His widow, Mrs. Colmore, sold the house to 13 Russian Orthodox-leaning monks in 1971 for $38,000.
“They were a rather eccentric sect of Monks from Illinois, led by Bishop Burke and Brother John,” Pierce said. “They were here from 1971 to 1988. They raised ostriches for the OKC Zoo and were known citywide for their amazing baked bread.”
Pierce said Dr. Andrew John bought the property from the monks when Burke moved the church to Nebraska, and he was there until 2004.
“Dr. John modernized the air conditioning, the plumbing, added 4,000 square feet of living space, put in the pool, and put in the whole north wing where the pool table is,” Pierce said. “He did all of that work, but his masterpiece was eventually sold at Sheriffs Auction in 2004. Retired World Cup soccer player from Peru, Chico Villar, and his wife Judy bought the empty mansion and enjoyed it as a weekend lake house, and I bought it from them.”
Pierce said the monks operated a bakery called Brother John’s Bread for over a decade.
“Most of us here locally, we remember that the monks were the Forest Park Volunteer Fire Department,” Pierce said. “One day I was sitting in my office and I saw an older gentleman, in full monk garb with a rope for a belt, step out of a vehicle in the parking lot. Incredibly, it was Brother John stopping by unannounced for a visit.”
Pierce said it was Brother John’s first trip back to the Monastery since 1982.
“We had a grand time visiting, and I finally got to ask Brother John a question I had wondered about since childhood: “How in the world did you guys become the Fire Department? Pierce said. “I told him I had a copy of the NBC television feature which was aired in April 1979, of him and the “Firefighting Monks”. He remembered NBC filming it but he had never seen it.”

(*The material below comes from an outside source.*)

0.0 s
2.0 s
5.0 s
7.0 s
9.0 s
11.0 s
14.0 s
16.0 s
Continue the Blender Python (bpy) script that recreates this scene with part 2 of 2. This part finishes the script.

Pierce said Brother John told him the story saying the fire department was across the street where the school is now, and one day he accidentally caught the bakery on fire.
“We waited and we waited and we’re running around with little water hoses and we’re trying to put this fire out,” Brother John told Pierce. “We could see the windshields of the fire engines just 50 feet away in the station. Finally, the volunteer firefighters, they arrived, they jumped in the trucks, drove across the street, and put the fire out.”

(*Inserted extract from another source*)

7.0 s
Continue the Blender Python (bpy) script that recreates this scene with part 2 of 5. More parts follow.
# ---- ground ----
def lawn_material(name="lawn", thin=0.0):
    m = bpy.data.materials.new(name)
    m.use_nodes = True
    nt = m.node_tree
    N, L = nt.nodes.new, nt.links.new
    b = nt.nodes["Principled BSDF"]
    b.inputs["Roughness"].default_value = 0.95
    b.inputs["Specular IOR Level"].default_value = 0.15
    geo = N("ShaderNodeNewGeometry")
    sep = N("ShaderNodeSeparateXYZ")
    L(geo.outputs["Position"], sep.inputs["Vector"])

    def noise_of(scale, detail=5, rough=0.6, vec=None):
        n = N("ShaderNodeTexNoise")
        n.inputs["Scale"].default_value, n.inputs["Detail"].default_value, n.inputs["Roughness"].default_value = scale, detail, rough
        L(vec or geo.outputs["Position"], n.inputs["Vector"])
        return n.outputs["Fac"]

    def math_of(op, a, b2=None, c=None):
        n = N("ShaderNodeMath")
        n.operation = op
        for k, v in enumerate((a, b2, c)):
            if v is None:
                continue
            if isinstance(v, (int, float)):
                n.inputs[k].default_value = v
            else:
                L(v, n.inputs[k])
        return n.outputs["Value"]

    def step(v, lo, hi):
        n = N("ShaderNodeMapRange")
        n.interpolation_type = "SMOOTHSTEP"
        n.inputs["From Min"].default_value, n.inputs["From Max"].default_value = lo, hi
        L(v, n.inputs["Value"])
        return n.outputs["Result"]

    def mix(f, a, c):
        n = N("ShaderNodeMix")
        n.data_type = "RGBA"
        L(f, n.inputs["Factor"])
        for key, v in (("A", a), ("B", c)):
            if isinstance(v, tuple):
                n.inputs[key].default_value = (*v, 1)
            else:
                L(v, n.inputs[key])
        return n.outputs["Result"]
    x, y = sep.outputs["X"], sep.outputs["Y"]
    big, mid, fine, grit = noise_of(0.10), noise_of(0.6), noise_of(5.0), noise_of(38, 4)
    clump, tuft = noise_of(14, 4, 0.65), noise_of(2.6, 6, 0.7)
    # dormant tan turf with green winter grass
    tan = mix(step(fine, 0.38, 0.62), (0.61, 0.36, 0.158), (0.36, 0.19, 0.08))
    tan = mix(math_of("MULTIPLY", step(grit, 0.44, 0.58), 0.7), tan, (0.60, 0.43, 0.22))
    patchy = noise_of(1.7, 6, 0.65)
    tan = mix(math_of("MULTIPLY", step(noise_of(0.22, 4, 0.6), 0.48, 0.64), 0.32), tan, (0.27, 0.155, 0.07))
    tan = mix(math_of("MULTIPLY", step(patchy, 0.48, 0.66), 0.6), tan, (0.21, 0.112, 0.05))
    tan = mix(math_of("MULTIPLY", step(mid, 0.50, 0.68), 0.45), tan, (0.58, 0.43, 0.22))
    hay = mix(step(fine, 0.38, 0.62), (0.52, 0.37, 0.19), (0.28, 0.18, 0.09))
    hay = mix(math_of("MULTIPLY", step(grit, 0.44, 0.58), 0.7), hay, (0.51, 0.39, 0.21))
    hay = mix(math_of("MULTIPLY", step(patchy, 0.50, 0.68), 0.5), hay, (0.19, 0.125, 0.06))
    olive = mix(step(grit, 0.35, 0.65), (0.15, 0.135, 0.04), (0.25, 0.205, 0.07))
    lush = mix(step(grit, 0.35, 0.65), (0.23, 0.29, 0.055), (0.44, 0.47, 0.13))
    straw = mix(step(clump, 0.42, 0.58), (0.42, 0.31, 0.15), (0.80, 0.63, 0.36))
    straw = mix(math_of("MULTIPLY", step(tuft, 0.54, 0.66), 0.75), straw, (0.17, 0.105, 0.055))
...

Pierce said the local fire chief asked Brother John if the monks would consider helping them fight fires because they were literally just steps away from the fire station.
“With Bishop Burke’s approval, we agreed that that would be a righteous community service. And so that’s how we became firefighters,” Brother John told Pierce.
Pierce said The Monastery has also been home to several businesses.
“The Colmore’s raised national award-winning AKC Dobermans until the late 60’s,” he said. “The same structure which became Brother John’s Bakery, was originally built as a kennel for Dr. and Mrs. Colmore’s show dogs.”
Pierce said there were so many unknown money pits discovered during renovations of the property. At one point they were constructing a parking lot for the bed-and-breakfast resort, and Pierce’s contractor could not figure out why the gravel base would seemingly disappear overnight.
“Every time we would pour a semi-tractor load of gravel out here in the parking lot area, within a day, it was gone. It would sink and mud would bubble up,” Pierce said. “Finally, the contractor’s like, “Dude, you’ve got a natural spring out here.”
Pierce said a University of Central Oklahoma professor did some research on the property, and found the cause of the water issue.
“Greg James starts looking at the abstract and some photos from the Oklahoma Historical Archives and says, “You know Matt, this place had a commercial fish hatchery on it in 1928.”
Pierce said there are some exciting projects beginning over the next few months, including several custom lakefront homes slated for construction by his business partner, Mike Menzel, on the east side of Forest Lake.
“It’s exciting to see my original vision take shape, at such an important place of my childhood memory. My grandmother and I would stop at the bakery here and buy bread from the Monks in the early 1970s.” he said.